Hi,
Icee wrote:
Some replies here are missing an essential thing: in reality you don't get to analyze a snippet of code. You have to decide whether a given program (as in isolated service) is "safe" or not as a whole. This does not really boil down to proof by composition. A program composed of multiple "safe" pieces it not necessarily "safe". I am putting "safe" in irony quotes here because even providing the formal definition of what "safe" is is a huge task by itself, with PhD theses on this subject popping out every now and then.
Actually, it's the opposite. If you prove each piece is safe on its own then you've proven that the whole program is safe; but if you prove that some pieces are not safe on their own then the whole program can still be safe.
For a simple example:
Code:
int myArray[256];
int foo(uint8_t a, uint8_t b) {
return 1000 / (a+b);
}
void bar(uint8_t a, uint8_t b, int c) {
myArray[a+b] = c;
}
void baz(void) {
foo(1, 2);
bar(1, 2);
}
In this case it's easy to prove that "foo()" is unsafe on its own (possible division by zero) and easy to prove that "bar()" is unsafe on its own (potential array index out of bounds); but the whole program is still safe.
Of course these cases can also be a code maintenance disaster because an unsuspecting programmer could write code that does "foo(0,0);" or "bar(200, 200);" and make the whole program unsafe.
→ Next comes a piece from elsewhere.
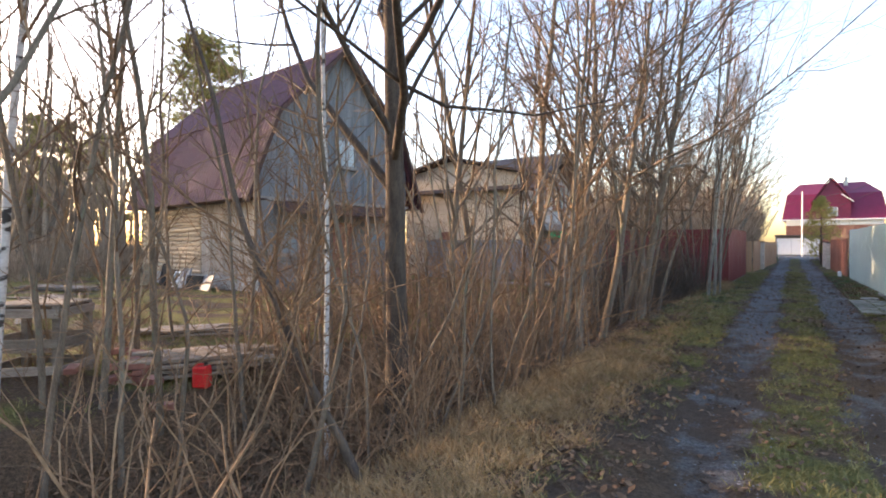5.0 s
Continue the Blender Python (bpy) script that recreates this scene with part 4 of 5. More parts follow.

It's like laying little traps for unsuspecting victims; where a programmer needs to know internal implementation details for "foo()" or "bar()" to use them and can't just treat functions as "opaque black boxes". For larger programs being written by a team of people you want to avoid that; which means that
in practice you want to insist on "all functions are safe in isolation". Shared libraries (where the internal implementation of the shared library can be changed in future) are just another example of wanting "all functions are safe in isolation" to avoid a code maintenance disaster.
Note that it can still be possible (using whole program analysis) to prove that a program is safe despite "unsafe in isolation" functions. In this case you still analyse functions in isolation, but instead of merely categorising each function as "proven safe" or "not proven safe" you have to use a much more elaborate/complex scheme where you determine "proven safe under these conditions" (e.g. the "foo()" in the example above would be "proven safe if a+b != 0"). This also means that you need depth first analysis, so that you can merge the conditions for child functions into the parent.
For example:
Code:
void baz(uint8_t a) {
foo(a, 2); // Note: "foo()" is proven safe if a+2 != 0,
// therefore this is safe when a != -2
// but a is unsigned and must be >= 0 so a can never be -2
// so this must be safe
bar(a, 2); // Note: "bar()" is proven safe if a+2 < 256,
// therefore this is safe when a < 254,
// therefore "baz()" is only safe when a < 254
}
This also means that you can't handle recursion (because you can't do "depth first analysis" in that case). However...
For recursion, if you assume that the function is always safe, you can prove if the function is always safe (or not always safe). For example, this function can be proven to be always safe:
Code:
void baz(uint8_t a) {
uint8_t temp;
foo(a, 2); // Proven always safe
if(a < 100) { // Proven always safe
temp = a+8; // Proven always safe
baz(temp); // Safe if "baz()" is always safe
}
}
For another example, this function can not be proven to be always safe:
Code:
void baz(uint8_t a) {
uint8_t temp;
bar(a, 2); // Only safe if a < 254
if(a < 100) { // Proven always safe
temp = a+50; // Proven always safe
baz(temp); // Safe if "baz()" is always safe
}
}
What this means is that there's still a chance of false negatives where "recursion and not proven to be always safe" is involved. However...
You can take it a step further, like this:
Code:
void baz(uint8_t a) {
uint8_t temp;
bar(a, 2); // Only safe if a < 254
if(a < 100) { // Proven always safe
temp = a+50; // Proven always safe
baz(temp); // Safe if "baz()" is safe
// and "baz()" might be safe if temp < 254
// therefore "baz()" might be safe if a+50 < 254
// therefore "baz()" might be safe if a < 204
// and "baz()" might be safe if temp < 204
// therefore "baz()" might be safe if a+50 < 204
// therefore "baz()" might be safe if a < 154
// and "baz()" might be safe if temp < 154
// therefore "baz()" might be safe if a+50 < 154
// therefore "baz()" might be safe if a < 104
// and "baz()" might be safe if temp < 104
// therefore "baz()" might be safe if a+50 < 104
// therefore "baz()" might be safe if a < 54
// and "baz()" might be safe if temp < 54
// therefore "baz()" might be safe if a+50 < 54
// therefore "baz()" might be safe if a < 4
// and "baz()" might be safe if temp < 4
// therefore "baz()" might be safe if a+50 < 4
// therefore "baz()" might be safe if a < -46
// but a is unsigned and can not be < -46
// therefore "baz()" is proven never safe
}
}
Now...
Did you notice that we had no reason to care if "baz()" halts or not for any of these examples? This is because, even for the "more complex/advanced than is beneficial" analysis,
the halting problem is still completely irrelevant.
Cheers,
Brendan